Repeat dosing of an antisense hypertension drug that Kardigan licensed from Ionis Pharmaceuticals did not lower patients’ blood pressure better than a single dose, according to Phase 2 data reported on Saturday.
The KARDINAL trial, presented at the American College of Cardiology meeting in New Orleans, had an unusual design. All the patients received a single 90 mg injection of the antisense oligonucleotide, called tonlamarsen, and were then randomized into two groups. One had four more monthly doses of the drug, and the others four placebo shots.
There was no significant difference between the groups in systolic blood pressure, as measured in a doctor’s office. This was due to “an unexpected, prolonged reduction in blood pressure in the single-dose arm,” Kardigan
said
.
An additional analysis of that co-primary endpoint found that both treatment groups had a blood pressure drop of about 6.7 mmHg at the five-month point, which the company called clinically meaningful. The patients in the study had treatment-resistant hypertension, and were already on between two and five blood pressure medications.
Kardigan’s CEO Tassos Gianakakos told
Endpoints News
that the results indicate that the single dose worked better than expected on the blood pressure measure, rather than the multi-dose cohort doing worse.
“What was honestly a bit of a surprise for us is the fact that a single dose had a prolonged effect on systolic blood pressure,” Gianakakos said. In the single-dose arm, the company had “very much expected the systolic blood pressure to return pretty darn near close to baseline.”
The finding is somewhat confusing, since on a mechanistic level, the drug does seem to work as intended.
In another co-primary endpoint, the repeat-dose regimen cut levels of the protein tonlamarsen targets, which is called angiotensinogen or AGT, to a significantly greater degree than the single dose. Those in the five-shot group saw their AGT levels fall 67%, whereas the single-dose cohort had a 23% reduction.
Tonlamarsen has a similar mechanism to Alnylam’s zilebesiran, an siRNA therapeutic that silences hepatic AGT expression. Zilebesiran
misfired
in a mid-stage trial last year. Alnylam is conducting a whopping 11,000-patient Phase 3
cardiovascular outcomes trial
with the drug.
Gianakakos said these two products act slightly differently. As an antisense oligonucleotide, tonlamarsen can modulate the levels of AGT more precisely than zilebesiran, he said.
In the write-up of the trial
published in
JACC
, the investigators wrote that “subsequent trials will need to compare tonlamarsen strictly with placebo and forego an active run-in period to definitively demonstrate the magnitude of [blood pressure] reduction.”
And that is what Kardigan intends to do, albeit in a slightly different population. The company is planning to kick off a Phase 2b trial named KARDINAL-ASH in patients who have been hospitalized for acute severe hypertension (ASH) later this year.
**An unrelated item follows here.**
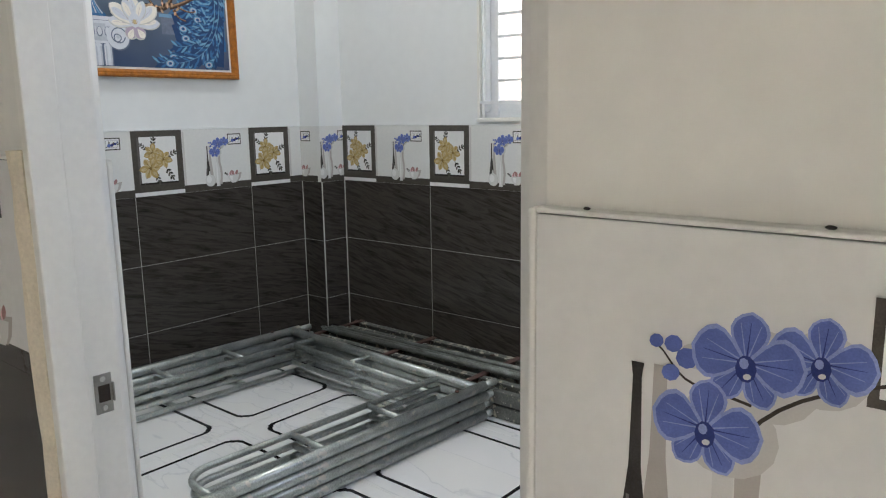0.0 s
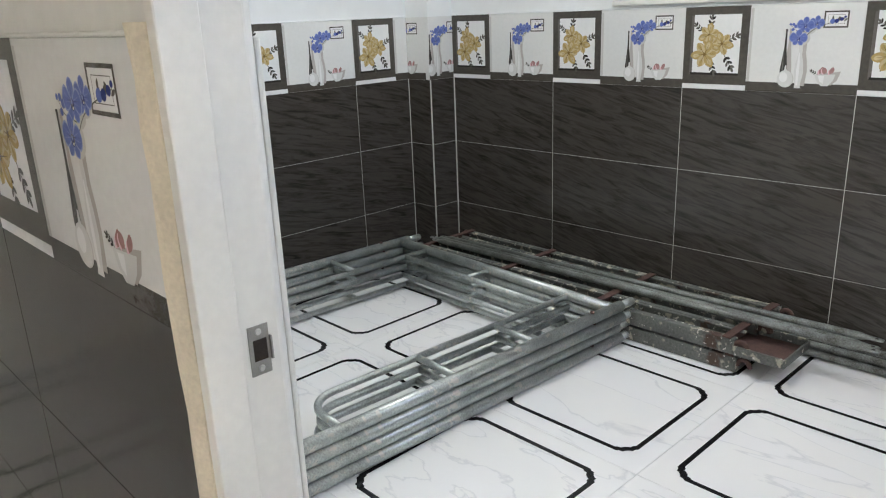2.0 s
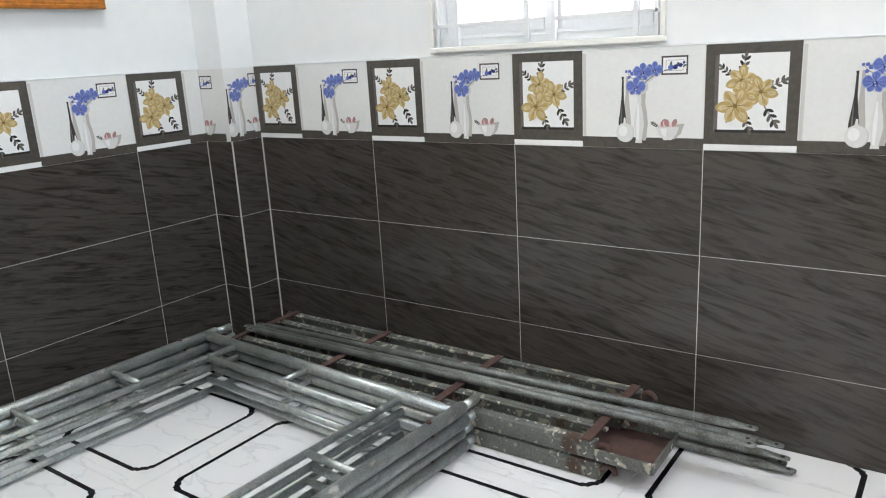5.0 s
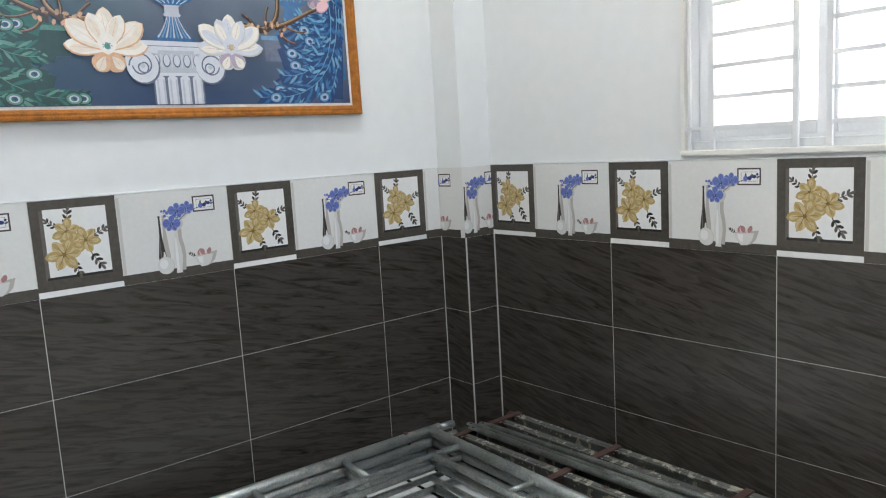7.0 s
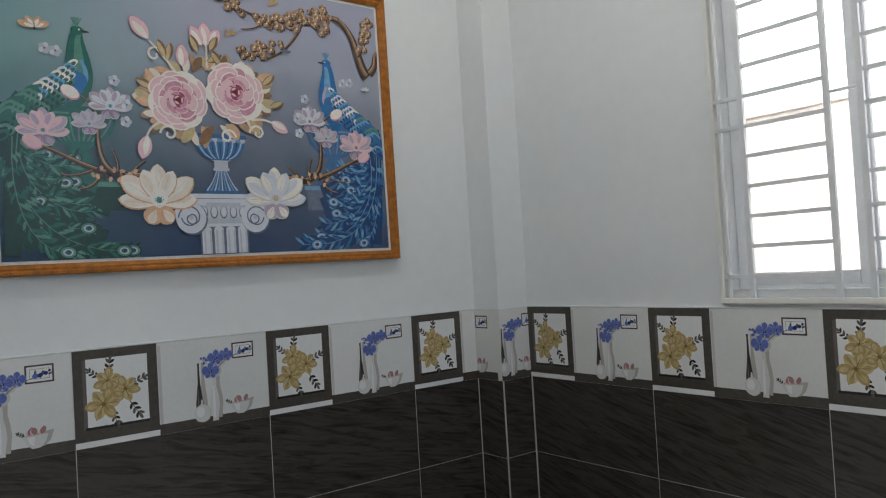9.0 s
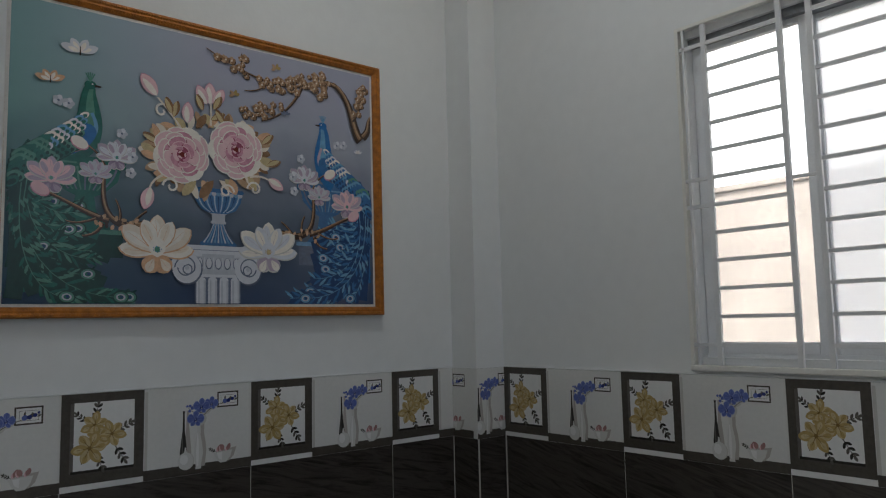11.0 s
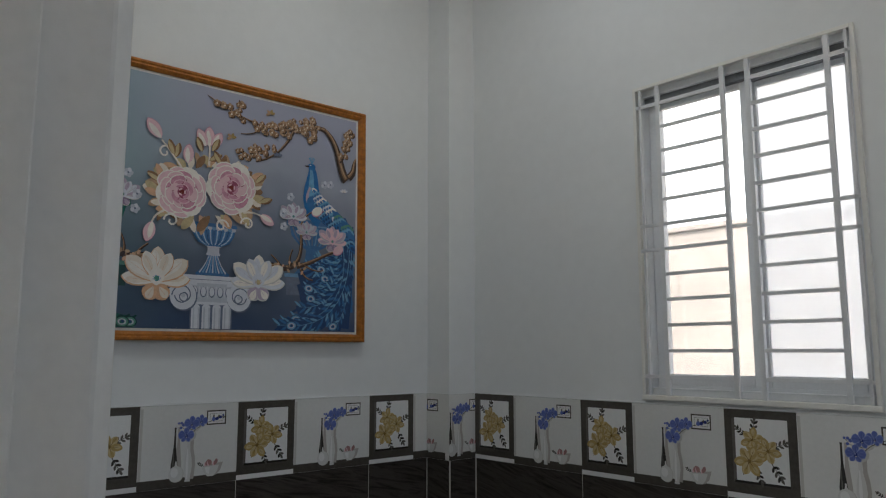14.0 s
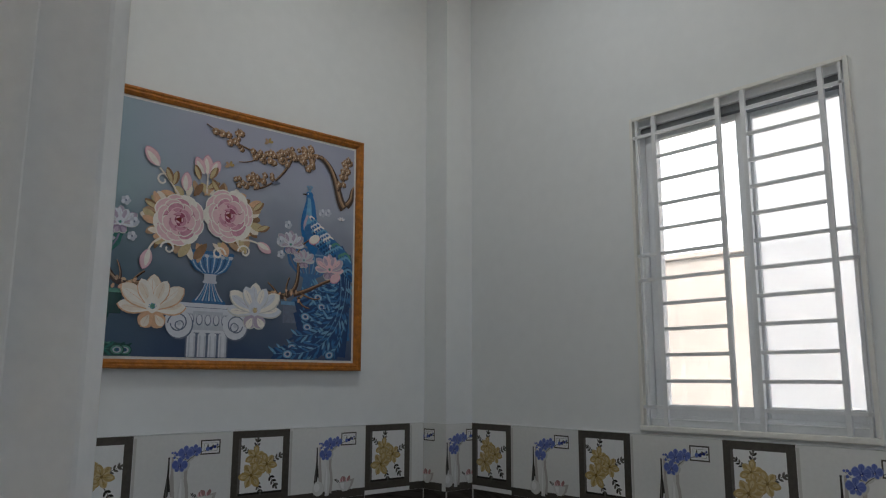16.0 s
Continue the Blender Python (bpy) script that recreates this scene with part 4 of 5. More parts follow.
def plumes(a, side, rng):
    """A perched bird's plain shape: slender neck, scaled back, and a sweeping fall of eyed plumes."""
    dark, mid, lt = ("navy", "plume", "azure_lt") if side > 0 else ("teal_dk", "teal", "teal_lt")
    blue, blue2 = ("azure", "azure_lt") if side > 0 else ("teal", "teal_lt")
    f = lambda u: cx + side * u
    for k in range(46):
        t = k / 45
        a.stroke(((f(.60), .50), (f(.66), .42 - .2 * t), (f(.62), .30 - .2 * t), (f(.66 - .30 * rng.random()), max(.012, .25 - .24 * t))), .030, .050, (dark, mid, dark)[k % 3], 9)
    for k in range(34):
        t = k / 33
        reach = rng.uniform(.15, 1.0)
        x2 = .66 - .40 * reach * (.55 + .45 * t)
        y2 = max(.022, .40 - .38 * t - .10 * reach + rng.uniform(-.02, .02))
        feather(a, ((f(.58 + .07 * rng.random()), .47), (f(.67), .38 - .22 * t), (f(.62 - .1 * reach), max(.02, y2 - .03 + .02 * t)), (f(x2), y2)), rng.uniform(.022, .034), dark, mid, lt, rng, k % 3 == 0)
    # neck, breast and back
    a.stroke(((f(.50), .50), (f(.40), .55), (f(.455), .65), (f(.436), .705)), .125, .032, blue, 14)
    a.stroke(((f(.475), .53), (f(.41), .56), (f(.448), .65), (f(.432), .70)), .050, .012, blue2, 12)
    a.stroke(((f(.432), .54), (f(.405), .57), (f(.43), .62)), .018, .010, "azure_lt" if side < 0 else "lilac", 7)
    a.oval(f(.436), .712, .019, .015, blue, 0, 12)
    a.petal(f(.424), .711, .024, .008, 180 if side > 0 else 0, "bark", .3)
    a.oval(f(.430), .716, .003, .003, "white", 0, 6)
    for k in range(5):
        t = radians(65 + 13 * k)
        a.stroke(((f(.437), .722), (f(.437) + .016 * math.cos(t), .722 + .016 * math.sin(t)), (f(.437) + .032 * math.cos(t), .722 + .032 * math.sin(t))), .0015, .004, blue2, 4)
    a.oval(f(.49), .525, .085, .045, "azure" if side < 0 else "plume", -32 * side, 18)
    a.stroke(((f(.45), .515), (f(.51), .495), (f(.58), .44)), .026, .010, "red", 8)
    a.stroke(((f(.46), .500), (f(.50), .48), (f(.55), .45)), .016, .006, "bronze", 8)
    for r_ in range(12):
        for k in range(6):
            u, v = .455 + .0165 * r_ + .004 * k, .605 - .0135 * r_ - .021 * k + .0025 * r_ * k * .12
            w = .019 + .0008 * r_
            a.oval(f(u), v, w, w * .62, dark, -35 * side, 10)
            a.oval(f(u) - .002 * side, v + .003, w * .92, w * .54, (("cream_lt", "azure_lt", "stone_lt")[(r_ + k) % 3] if r_ < 7 else (lt, mid, "teal_lt")[(r_ + k) % 3]) if k < 3 else (blue2, blue, mid)[(r_ + k) % 3], -35 * side, 10)
            a.oval(f(u) - .003 * side, v + .001, w * .55, w * .3, mid if k < 3 else dark, -35 * side, 8)


def bough(a, pts, w0, w1, rng):
    """A gnarled twig: dark body, lit upper side, knots."""
    a.stroke(pts, w0, w1, "bark", 14)
    a.stroke([(x - .0015, y + w0 * .16) for x, y in pts], w0 * .4, w1 * .45, "bronze", 14)
    a.stroke([(x - .002, y + w0 * .26) for x, y in pts], w0 * .12, w1 * .15, "bronze_lt", 14)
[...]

“These are folks who die from aortic rupture and aneurysm, from heart failure and renal disease. And they are in and out of the hospital,” Gianakakos said, adding that this will be the first drug trial specifically in this population.
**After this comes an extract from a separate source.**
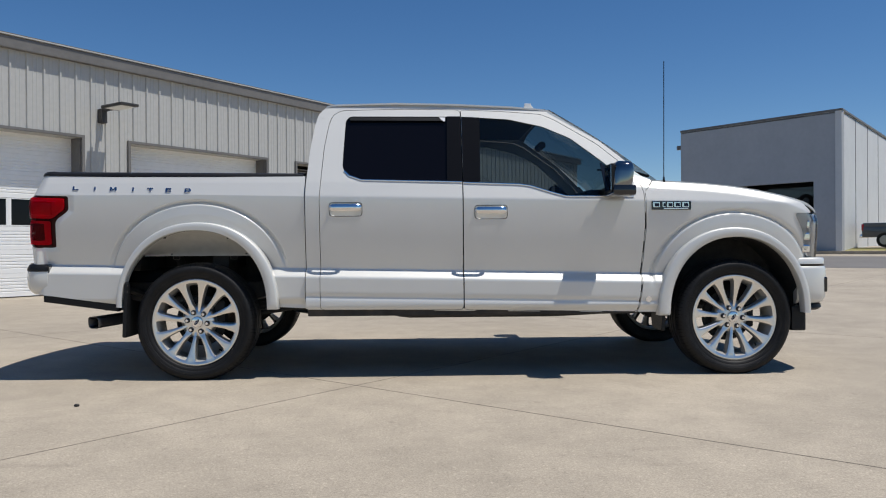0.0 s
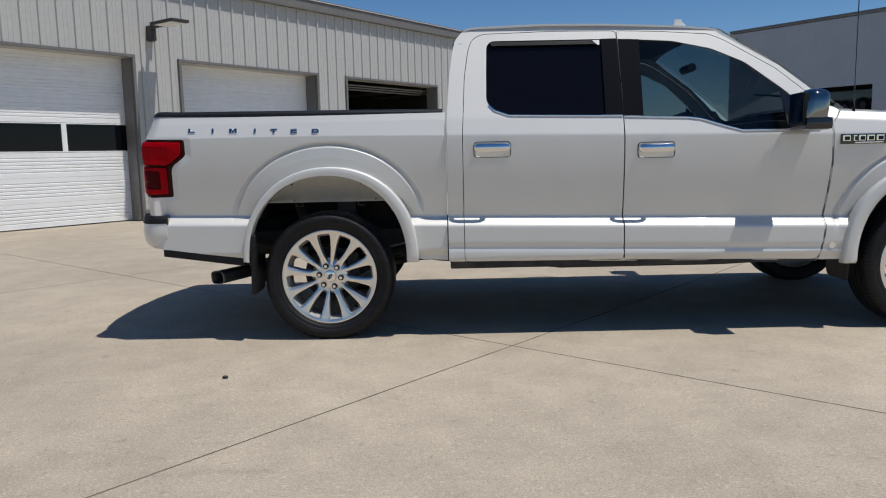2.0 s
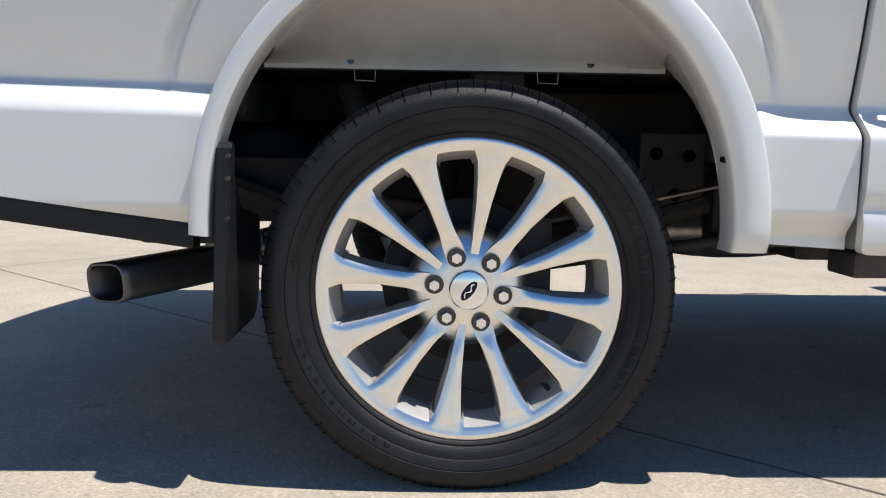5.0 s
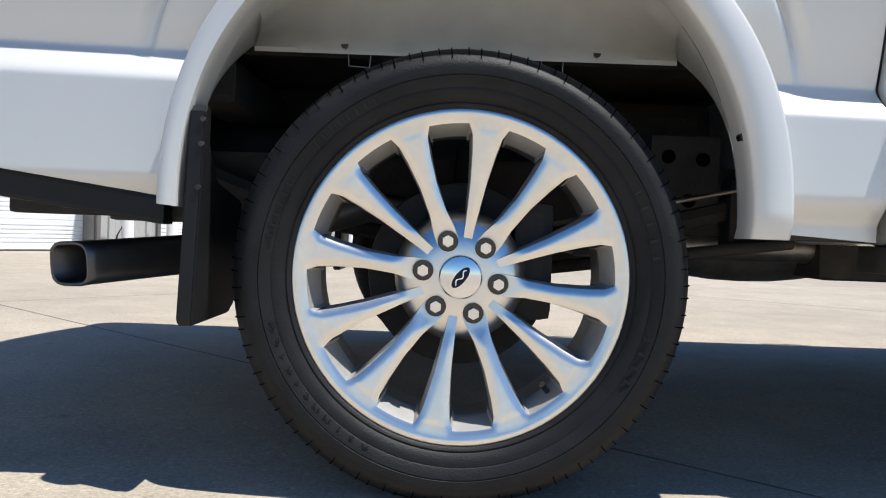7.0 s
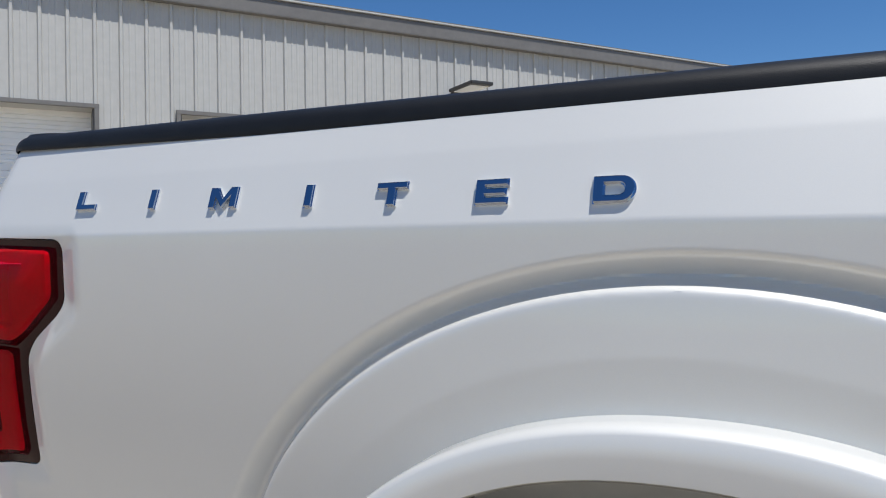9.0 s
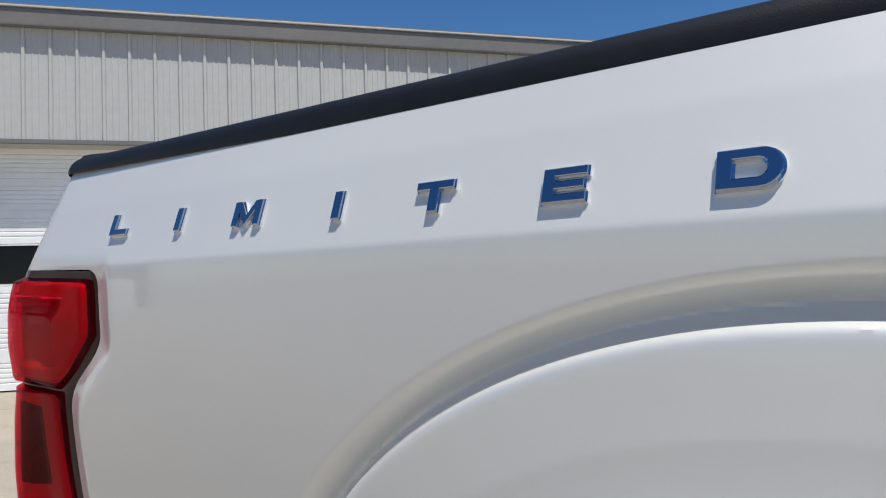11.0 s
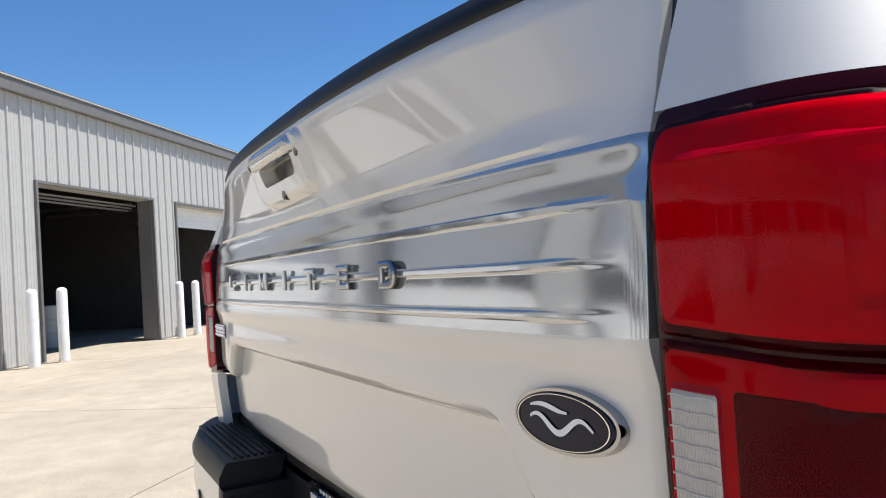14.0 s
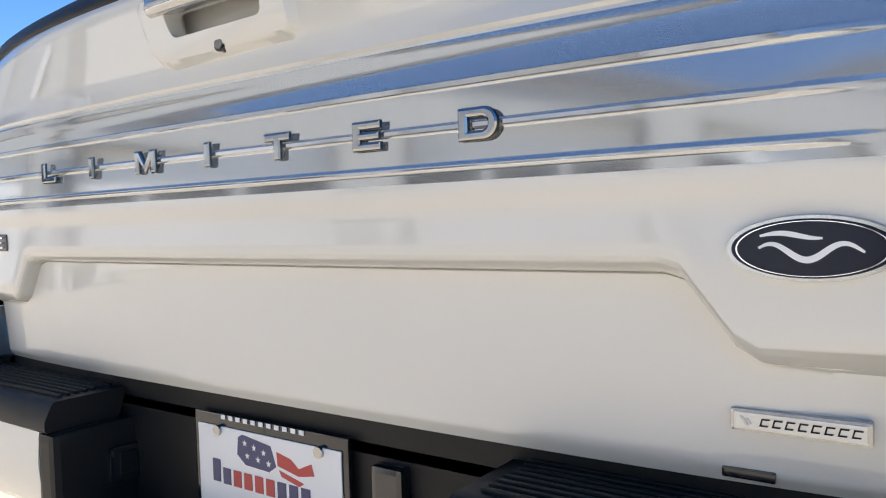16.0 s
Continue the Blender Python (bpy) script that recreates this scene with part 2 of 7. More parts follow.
def glass(name, color, rough=0.0):
    m = bpy.data.materials.new(name)
    m.use_nodes = True
    nt = m.node_tree
    nt.nodes.remove(nt.nodes["Principled BSDF"])
    tr = nt.nodes.new("ShaderNodeBsdfTransparent")
    tr.inputs["Color"].default_value = (*color, 1)
    gl = nt.nodes.new("ShaderNodeBsdfGlossy")
    gl.inputs["Roughness"].default_value = 0.02
    fr = nt.nodes.new("ShaderNodeFresnel")
    fr.inputs["IOR"].default_value = 1.5
    mx = nt.nodes.new("ShaderNodeMixShader")
    nt.links.new(fr.outputs[0], mx.inputs[0])
    nt.links.new(tr.outputs[0], mx.inputs[1])
    nt.links.new(gl.outputs[0], mx.inputs[2])
    nt.links.new(mx.outputs[0], nt.nodes["Material Output"].inputs["Surface"])
    return m


GLASS = glass("tinted window glass", (0.36, 0.41, 0.42))
CLEAR = glass("clear lamp glass", (0.9, 0.9, 0.9))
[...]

The trial will enroll patients upon discharge and aim at “keeping them out of trouble” for the subsequent 90 days, Gianakakos said. Although what “out of trouble” means is yet to be defined, it could be getting their systolic blood pressure under 180 mmHg or 160 mmHg — “something like that.” This is higher than blood pressure guidelines suggest, but he pointed out that in these very sick patients, it is still a meaningful goal.
The trial will also aim to provide evidence that tonlamarsen can reduce surges in blood pressure, and patients will be constantly tracked with wearable monitors. This is prompted by a post-hoc analysis of the Phase 2 trial presented at ACC, which found that patients in the five-dose group had a 28% decrease in surges in systolic blood pressure above 150 mmHg relative to the one-dose cohort.
“If we keep people in the safe zone, we expect to see things like reductions in hospitalizations and improvements in mortality related to this end organ failure,” Gianakakos said. He could not specify when the trial will report, though he said the company feels “a sense of urgency,” and wants to get it done as quickly as possible.
If tonlamarsen makes it all the way to market, it will likely enter a very different environment to the one that exists now. An approval decision for AstraZeneca’s resistant hypertension pill baxdrostat is imminent, and its pivotal data were
very strong
. A similarly acting pill from
Mineralys Therapeutics
— both are aldosterone synthase inhibitors — could also gain approval towards the end of this year.
Gianakakos said this should not limit tonlamarsen’s market potential, since these drugs act on a separate biological pathway.
“They’re related, and I think they could be synergistic,” he said. But the aldosterone synthase inhibitors might not be able to prevent the surges seen in ASH patients.
Kardigan
emerged
in January 2025 with $300 million in funding. Two months later, Endpoints
reported
that it had licensed tonlamarsen from Ionis.